- Born: 1921 (age 104–105) Potgietersrus, Transvaal, Union of South Africa
- Occupations: Sportsman, rugby player, educator, sports administrator
- Known for: Rugby, tennis, sports administration
- Office: President of the South African African Rugby Board
- Awards: Order of Ikhamanga in Silver (posthumous, 2010)

= Grant Khomo =

South African sportsman, rugby player, tennis player,educator and sports administrator

Grant Khomo was a South African sportsman, rugby player, educator, and sports administrator. He was one of the leading Black rugby figures in South Africa in the mid-20th century and was also described as an accomplished all-round athlete in tennis, soccer, and athletics. He later served as president of the South African African Rugby Board (SAARB). In 2010, he was posthumously awarded the Order of Ikhamanga in Silver for his contribution to rugby and sports administration.

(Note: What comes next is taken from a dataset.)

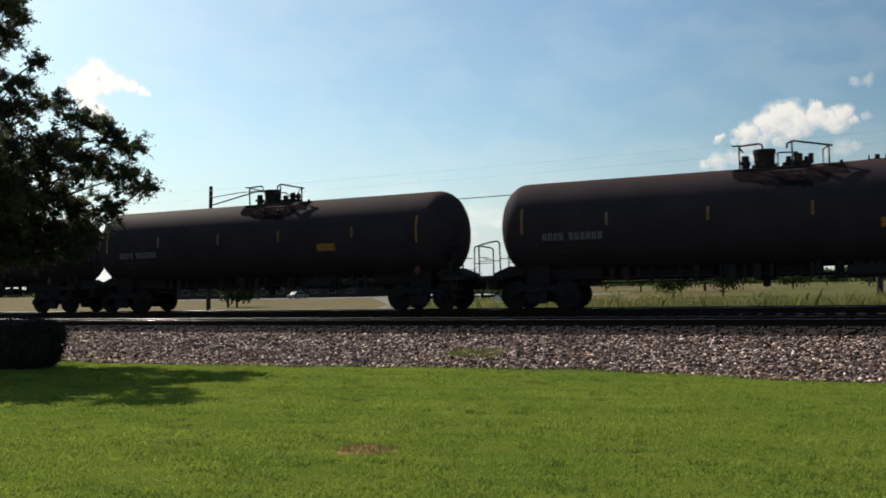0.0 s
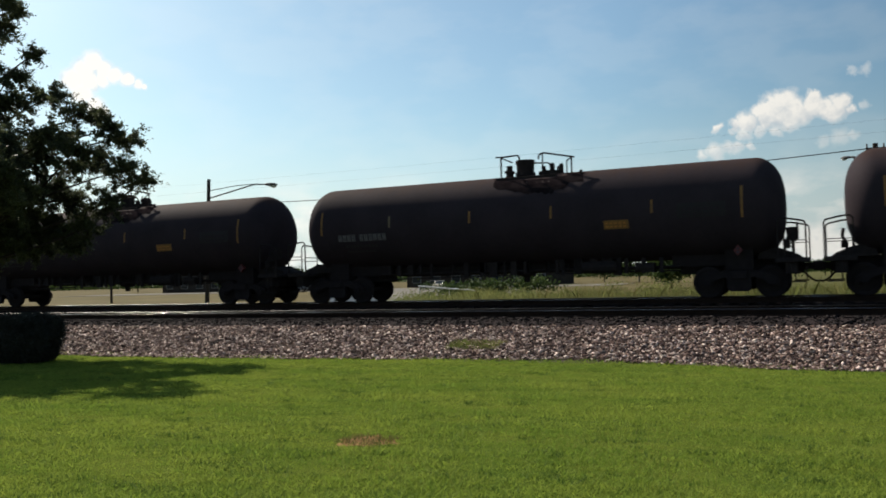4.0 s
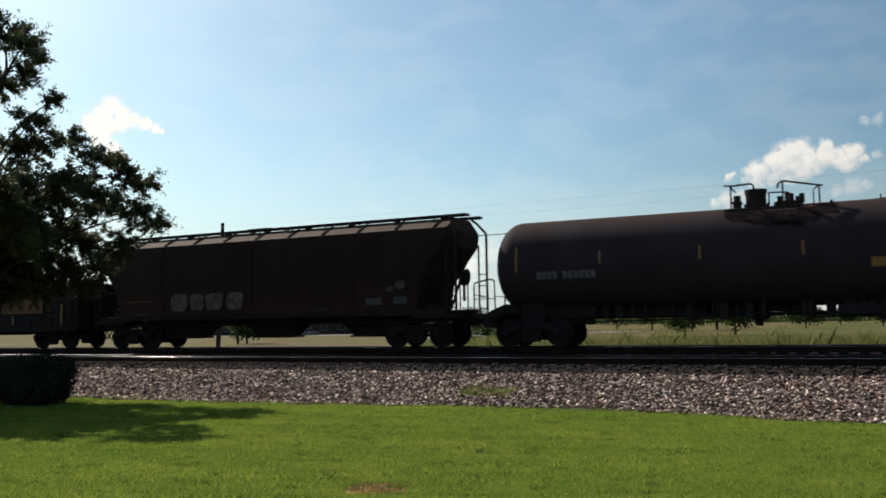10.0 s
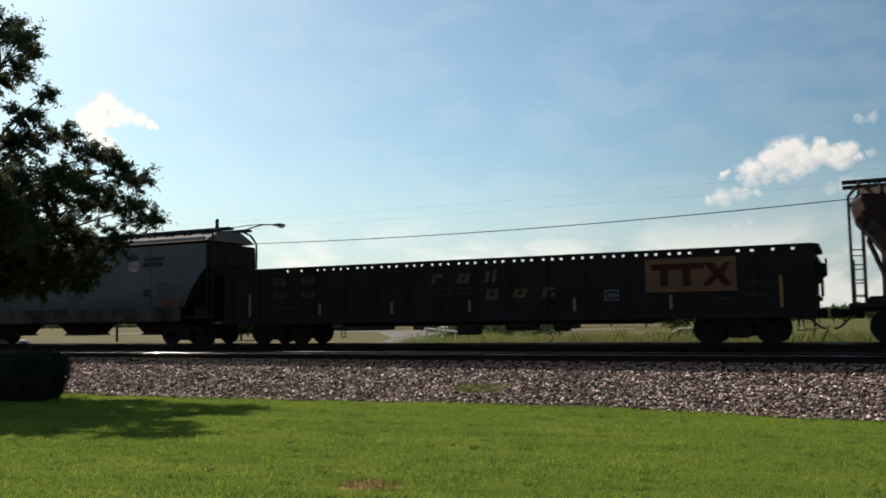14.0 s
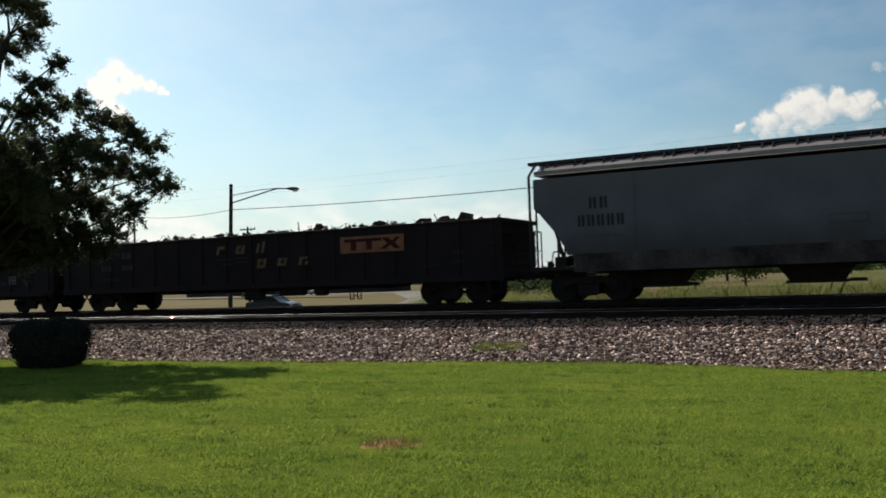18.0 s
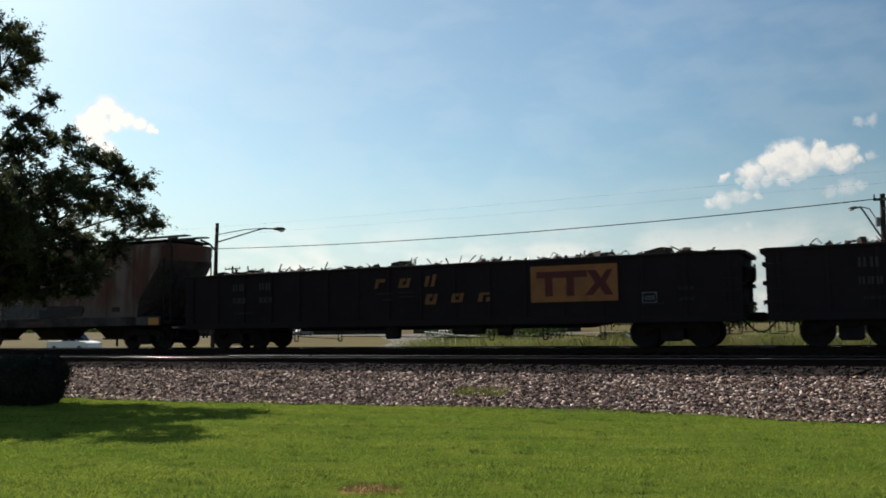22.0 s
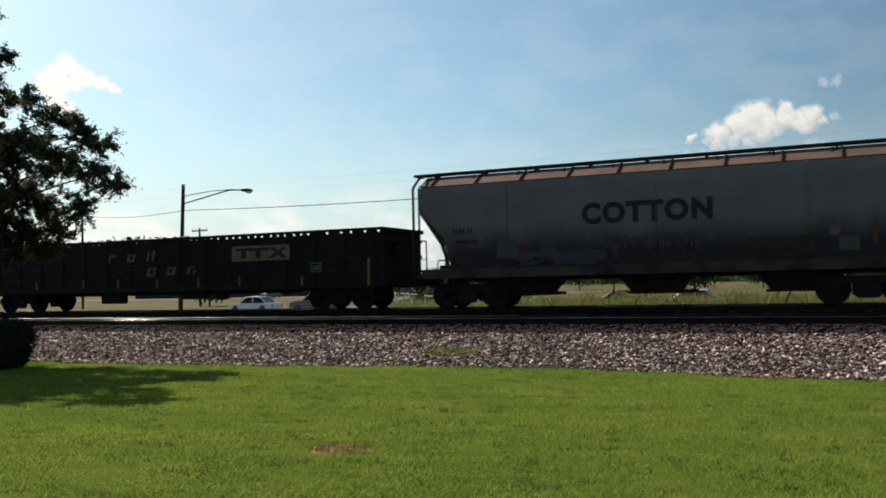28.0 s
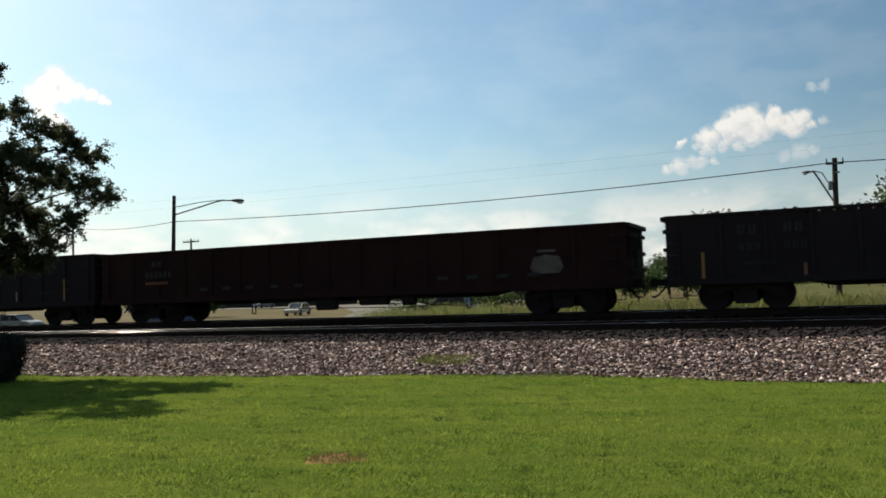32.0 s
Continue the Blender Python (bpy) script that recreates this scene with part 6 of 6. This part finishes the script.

== Early life and education ==
Khomo was born in 1921 in Potgietersrus in the Transvaal, now known as Mokopane, in the Limpopo province of South Africa. Rugby histories described him as having represented his province in athletics, soccer, and tennis before rising to prominence in rugby. Khomo attended the University Fort Hare in 1940, where he trained as a teacher. In 1943 Khomo took up a teaching post at Orlando High School in Soweto, the same year that rugby was introduced to schools.

== Sporting career ==

=== Tennis Career and Style ===
Khomo competed during the height of the apartheid era, which restricted Black athletes to playing within the South African National Non-European Tennis Association (SANNETA). Despite the lack of access to premier facilities like Ellis Park, Khomo emerged as one of the most respected players in the country.

=== Playing Style ===
Khomo was noted for a cerebral and tactical approach to tennis. His peers in the 1950s described his game as one of high precision and mental endurance, likely influenced by his experience as a rugby tactician. He was known for his baseline accuracy and a versatile net game that allowed him to remain competitive against younger opponents well into his 40s.

== Major achievements and titles ==
Khomo's tennis peak coincided with his professional career as an educator and his captaincy of the national African rugby team. He held the National African Tennis Title multiple times during the late 1940s and early 1950s, and he frequently captained the Transvaal inter-provincial tennis teams. Khomo became one of the few South African athletes to earn "Triple-Blue" recognition, representing his country or province at the highest level in rugby, cricket, and tennis.

== Rugby career ==
Besides being a tennis player, Khomo is best known for his rugby career. The Presidency of South Africa has described him as "one of the best center three-quarters South Africa has ever had" and credits him with helping dispel racist assumptions that rugby excellence was limited to white players. Khomo's first introduction to rugby came while studying at the University of Fort Hare in the 1940s. After university he returned north and captained a Transvaal side composed largely of Cape-born players recruited by mining companies for their rugby abilities.

In September 1950, he captained the first Bantu Springboks, an African national rugby team, to a 14–3 victory over their colored counterparts at the Port Elizabeth Agricultural Show grounds and remained captain for the following two years, according to later rugby reporting.

== Administration ==
Khomo later became a rugby administrator and served as president of the South African African Rugby Board (SAARB). The Presidency records that his and his colleagues' efforts to form a non-racial rugby board in South Africa were documented in SAARB minutes. A 1974 survey reproduced by South African History Online identified Khomo as president of the SAARB during a period of contestation between racially segregated and non-racial rugby structures in South Africa.

== Legacy ==
The Grant Khomo Week, a national under-16 rugby tournament in South Africa, is named in his honour. Rugby365 has described him as the namesake of the national under-16 week, while later rugby coverage continues to refer to the event as a major fixture in the South African youth rugby calendar.

In 2010, Khomo was posthumously awarded The Order of Ikhamanga in Silver by the South African government for "excellent achievement in the field of rugby and his contribution as an excellent sport administrator".